» TASK REQUIREMENTS: Output the full listing below exactly as it reads, and skip anything that is a picture.

## START SOURCE EXCERPT

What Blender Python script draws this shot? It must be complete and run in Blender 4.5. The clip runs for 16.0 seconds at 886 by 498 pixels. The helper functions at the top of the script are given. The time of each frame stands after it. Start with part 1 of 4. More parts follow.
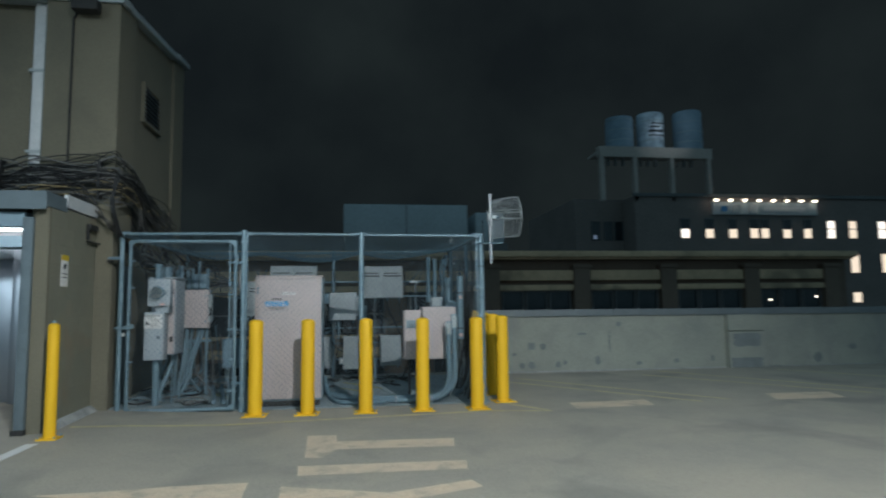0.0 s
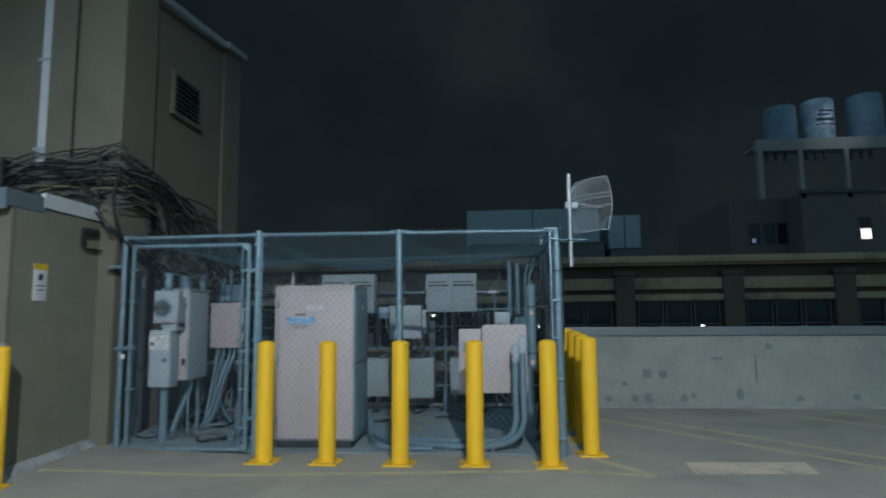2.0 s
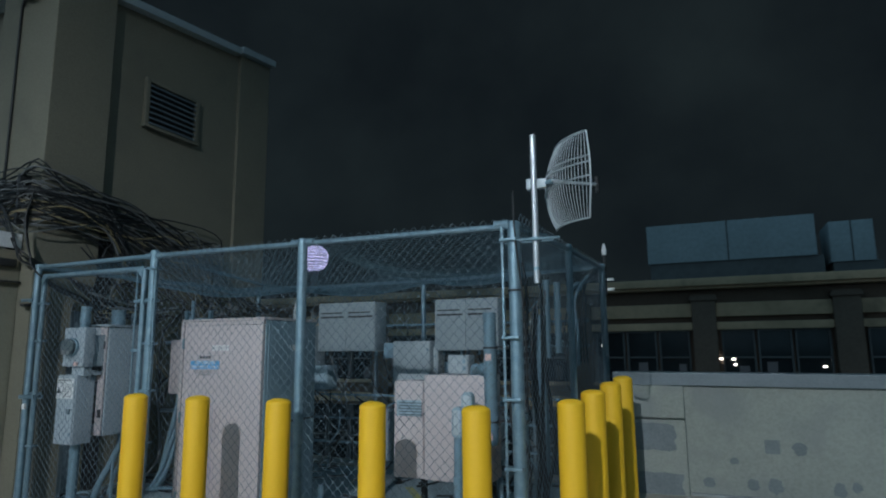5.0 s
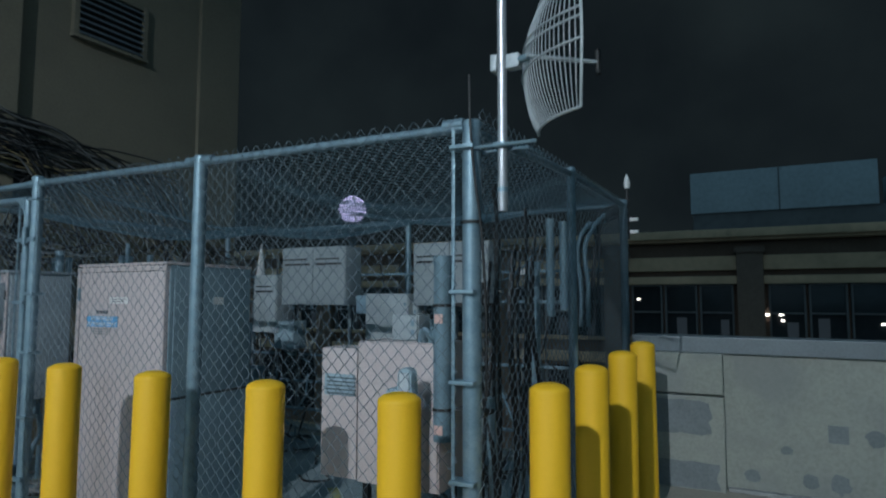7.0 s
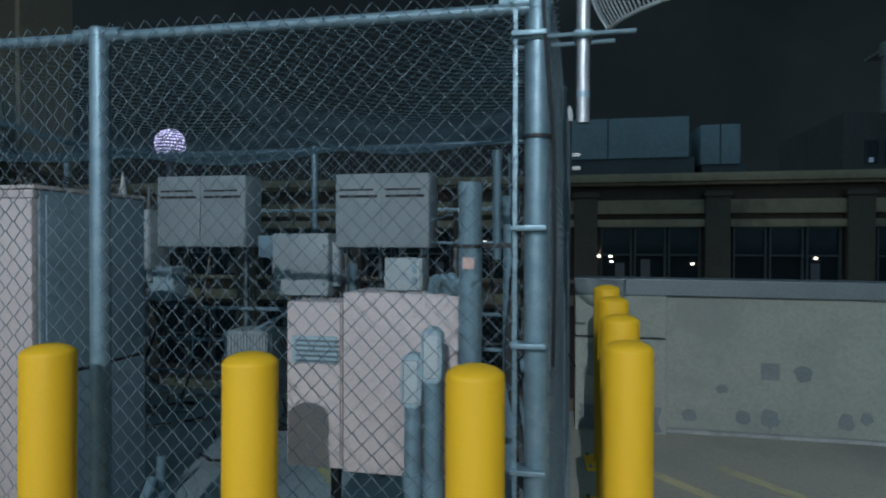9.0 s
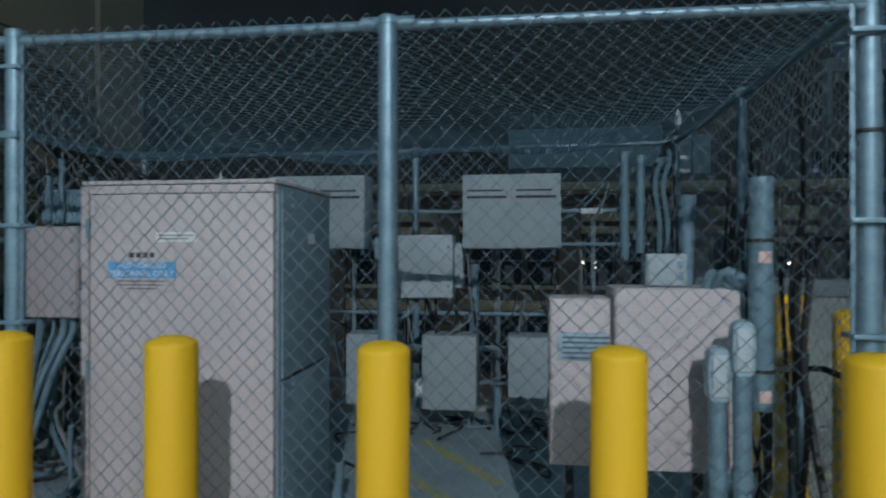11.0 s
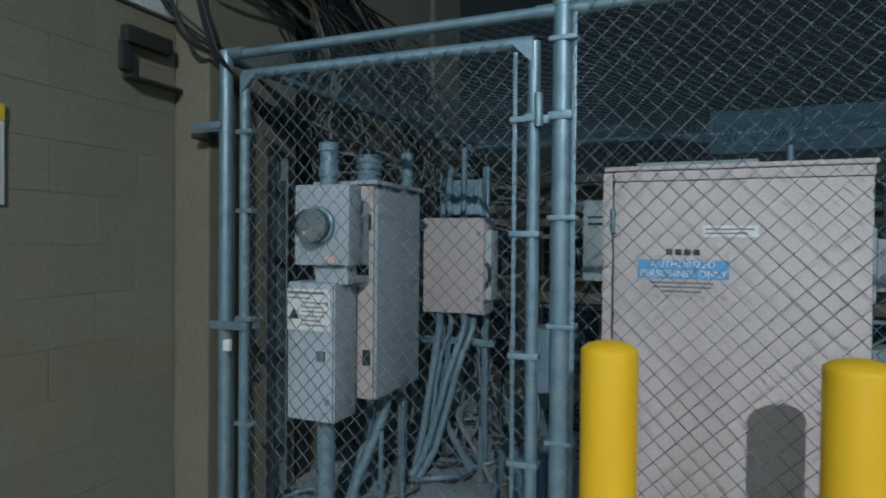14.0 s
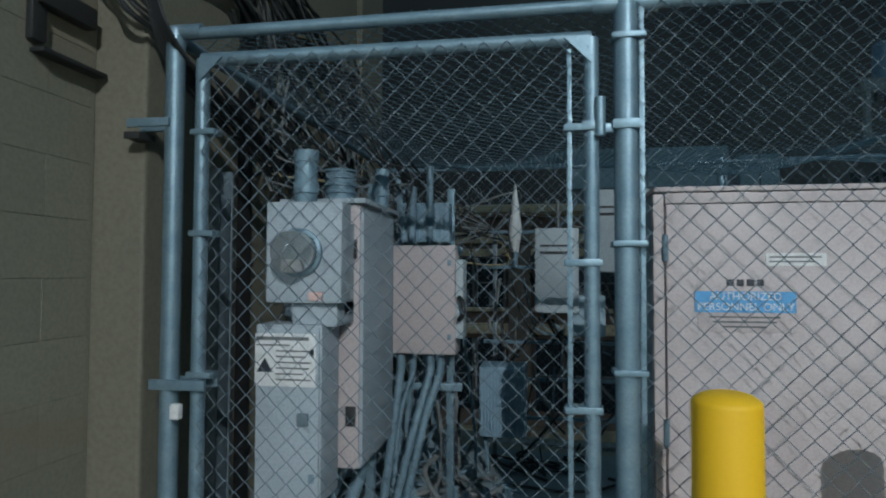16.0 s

## END SOURCE EXCERPT

» RESULT OF THIS TASK:
What Blender Python script draws this shot? It must be complete and run in Blender 4.5. The clip runs for 16.0 seconds at 886 by 498 pixels. The helper functions at the top of the script are given. The time of each frame stands after it. Start with part 1 of 4. More parts follow.
0.0 s
2.0 s
5.0 s
7.0 s
9.0 s
11.0 s
14.0 s
16.0 s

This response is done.